My second non-Kindle find almost qualifies as a Graphic Novel; instead, you'll find it in the New Fiction section.
Admirers of Nick Bantock's lavishly illustrated Griffin and Sabine books should look for The Scrapbook of Frankie Pratt by Caroline Preston. Every single page of Scrapbook is covered with ticket stubs, magazine clippings, photographs, report cards--a museum-like array of 1920s ephemera. With artfully arranged pages and brief typed captions, Preston reveals Frankie's adventures (and misadventures) from 1920 through 1928. I would love to see more books like this one.

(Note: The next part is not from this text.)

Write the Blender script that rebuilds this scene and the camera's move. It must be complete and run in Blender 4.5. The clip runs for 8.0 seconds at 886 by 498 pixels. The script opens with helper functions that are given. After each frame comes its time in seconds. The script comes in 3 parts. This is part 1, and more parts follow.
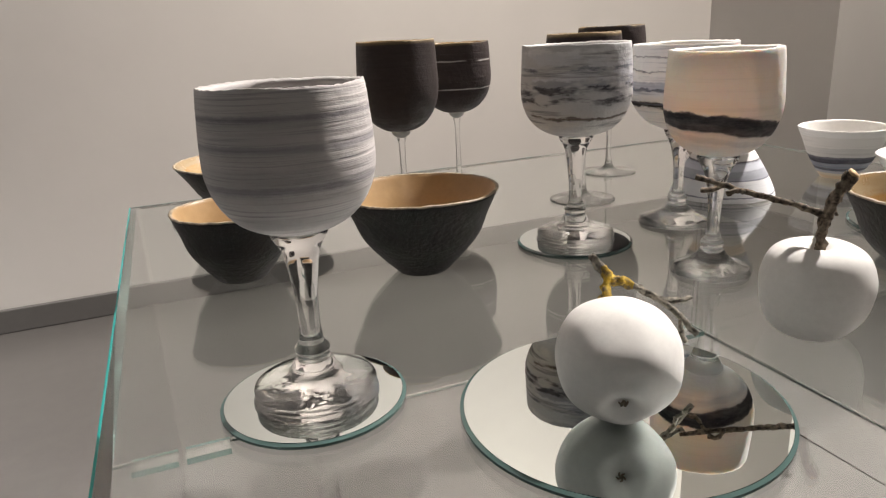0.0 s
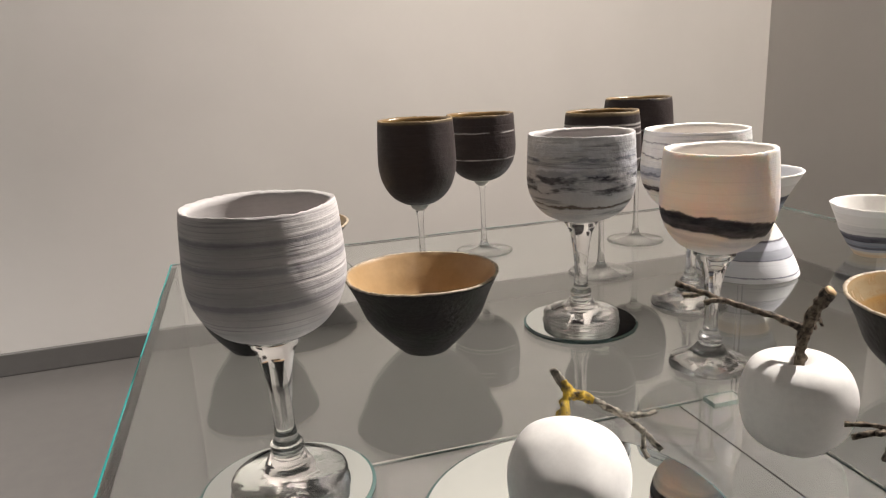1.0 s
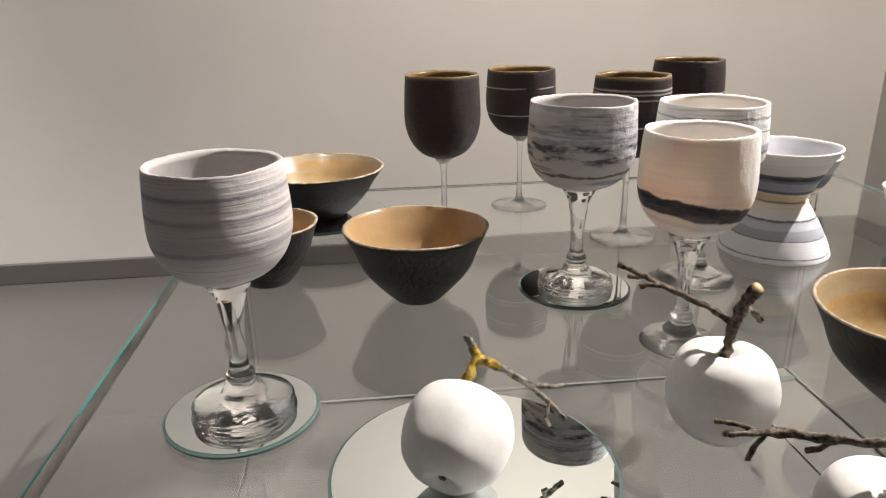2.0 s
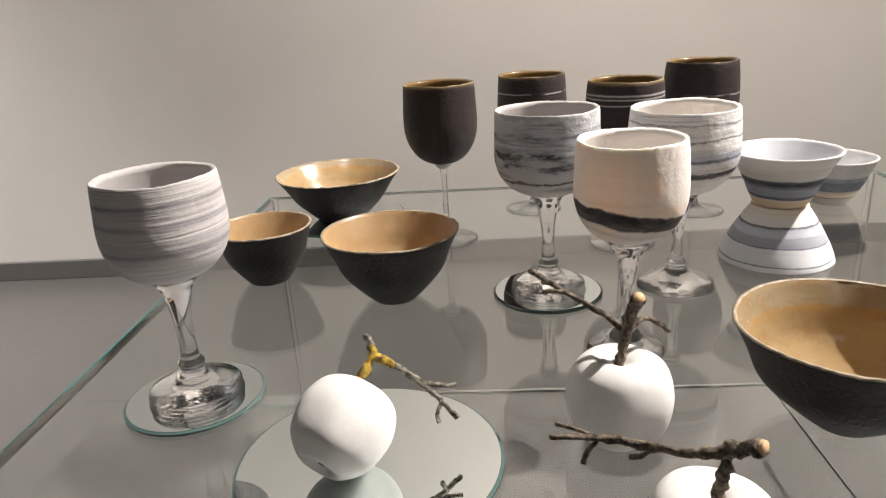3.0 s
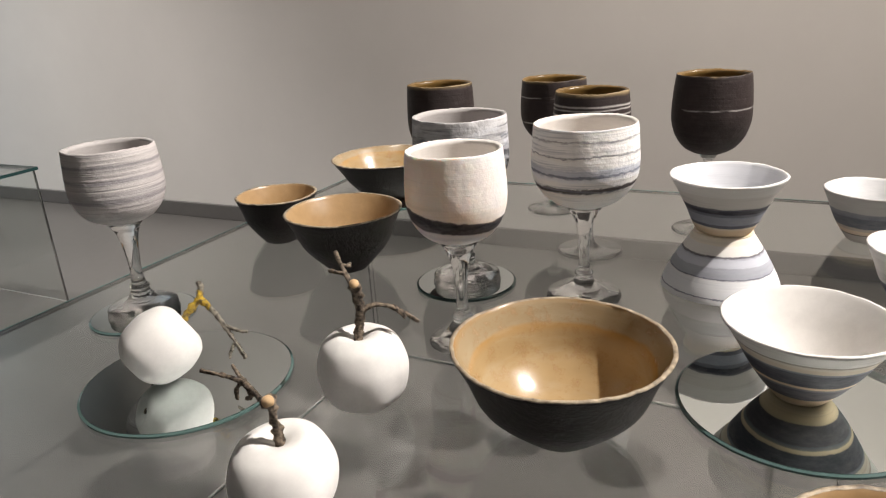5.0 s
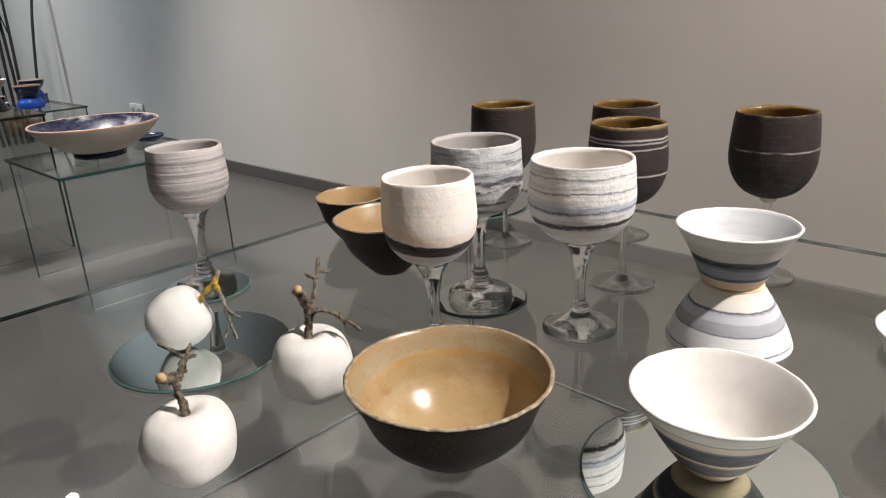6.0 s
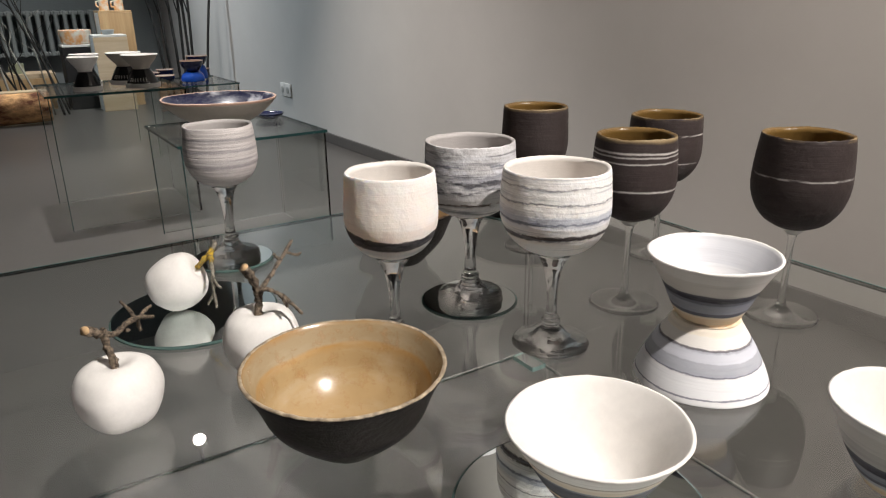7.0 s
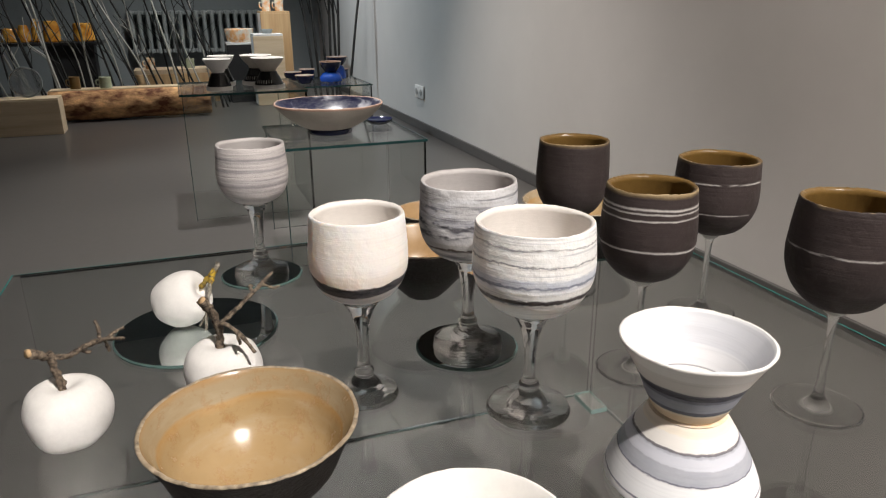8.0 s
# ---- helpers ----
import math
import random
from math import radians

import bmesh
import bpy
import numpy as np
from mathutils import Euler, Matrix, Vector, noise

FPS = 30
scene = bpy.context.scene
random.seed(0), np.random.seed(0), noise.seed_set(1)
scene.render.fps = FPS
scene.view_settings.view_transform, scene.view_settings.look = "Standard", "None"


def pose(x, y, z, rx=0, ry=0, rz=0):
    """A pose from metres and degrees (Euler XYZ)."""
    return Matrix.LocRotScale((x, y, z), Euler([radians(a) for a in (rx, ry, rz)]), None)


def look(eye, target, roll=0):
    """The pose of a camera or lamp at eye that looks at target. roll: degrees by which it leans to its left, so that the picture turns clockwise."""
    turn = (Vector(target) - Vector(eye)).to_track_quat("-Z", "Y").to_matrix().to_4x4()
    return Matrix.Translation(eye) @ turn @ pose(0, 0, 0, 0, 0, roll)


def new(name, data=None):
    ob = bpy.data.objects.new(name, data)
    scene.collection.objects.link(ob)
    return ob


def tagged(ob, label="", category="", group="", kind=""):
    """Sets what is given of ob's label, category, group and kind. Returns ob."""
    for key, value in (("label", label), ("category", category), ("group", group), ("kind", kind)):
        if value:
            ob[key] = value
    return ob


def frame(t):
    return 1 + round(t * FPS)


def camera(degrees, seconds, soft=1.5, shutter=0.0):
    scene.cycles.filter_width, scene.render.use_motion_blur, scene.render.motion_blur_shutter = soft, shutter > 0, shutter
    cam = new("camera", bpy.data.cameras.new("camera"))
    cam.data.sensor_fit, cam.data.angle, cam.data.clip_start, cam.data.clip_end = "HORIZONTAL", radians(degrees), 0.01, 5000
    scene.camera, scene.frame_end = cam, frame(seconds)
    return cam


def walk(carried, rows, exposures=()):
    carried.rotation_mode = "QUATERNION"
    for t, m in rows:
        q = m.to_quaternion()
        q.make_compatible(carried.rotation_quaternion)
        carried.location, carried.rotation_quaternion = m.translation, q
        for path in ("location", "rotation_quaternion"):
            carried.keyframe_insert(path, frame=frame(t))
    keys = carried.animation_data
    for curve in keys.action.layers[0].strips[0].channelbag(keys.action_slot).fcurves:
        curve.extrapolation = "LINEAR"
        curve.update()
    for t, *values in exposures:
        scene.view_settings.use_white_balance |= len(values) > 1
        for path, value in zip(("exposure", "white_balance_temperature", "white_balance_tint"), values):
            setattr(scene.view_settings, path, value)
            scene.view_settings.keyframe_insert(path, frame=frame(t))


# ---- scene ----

You can follow up with Sophie Kinsella's Twenties Girl, Carola Dunn's Daisy Dalrymple series, or Kerry Greenwood's Phyrne Fisher series. Actually, Hildegarde Dolson's hilarious We Shook the Family Tree (out of print, sadly) features the most Frankie-like narrator--who claims that the very day she arrived in New York City, the stock market crashed.
My guess is that Hildegarde would have liked manga but Frankie wouldn't. But I'm pretty sure that both would-be sophisticates, given the option, would have gladly traded their daring stashes of cigarettes and lip rouge for an e-reader.
For all I know, the Twilight Zone marathon (original 1950s-60s iteration) on Syfy Channel could still be broadcasting. It certainly underscored many of our household activities on New Year's weekend. As I stirred blackeyed peas, unhooked tree ornaments, and dragged boxes of lights back up the attic ladder, Rod Serling was all the while demonstrating his hypnotic appeal.
Who could pay complete attention to anything else--or imagine changing the channel--when William Shatner, Art Carney, Charles Bronson, Martin Landau, and a host of other acting luminaries were embroiled in time travel, eerie parallels, and paranormal hijinks, usually culminating in a "gotcha" conclusion laced with irony?
Production values have evolved, but the cerebral creepiness of the Zone still sets a high bar for television entertainment.
It also provides a great model for self-improvement in the coming year. Instead of composing an annual "to do" list meant to transform ourselves into other beings--organized, punctual, socially brilliant--we could behave like Twilight Zone protagonists. Just envision creative strategies instead of a personality overhaul.
Like Serling's heroes and heroines, we may prove amazingly resourceful in dealing with challenges that beset us. Those characters would have used the library and internet, too, had those options only been offered:
- Baffled by financial/investment jargon? Try courses in Investing 101: Stocks, Bonds, & Mutual Funds or Personal Finance 101: How to Manage Your Money by going to the library's home page and enrolling in Universal Class for free.
- Frustrated because your job provides few opportunities for exercising your creativity? Find inspiration and instructions for spare time projects in the Hobbies and Crafts Reference Center database.
- Tired of always being the last one in your group to hear about trendy books, especially those inspiring movies coming soon to your area? Take a look at the Book Movement website and check out EarlyWord's "Books to Movies & TV" feature.
Don't get me wrong: January goal setting presents an uplifting opportunity. It's just been my experience that a problem-solving approach fares better than, say, unrealistic vows like permanently banishing that on-again off-again seven pounds.
And would you believe that a co-worker just walked in with a plate of double chocolate cheesecake squares? To my credit, I don't recall saying "yes" (at least verbally). My hand simply reached toward it, as though I had been transported into another dimension, in which a hand could have a mind of its own and I was powerless to stop it. It was eerie!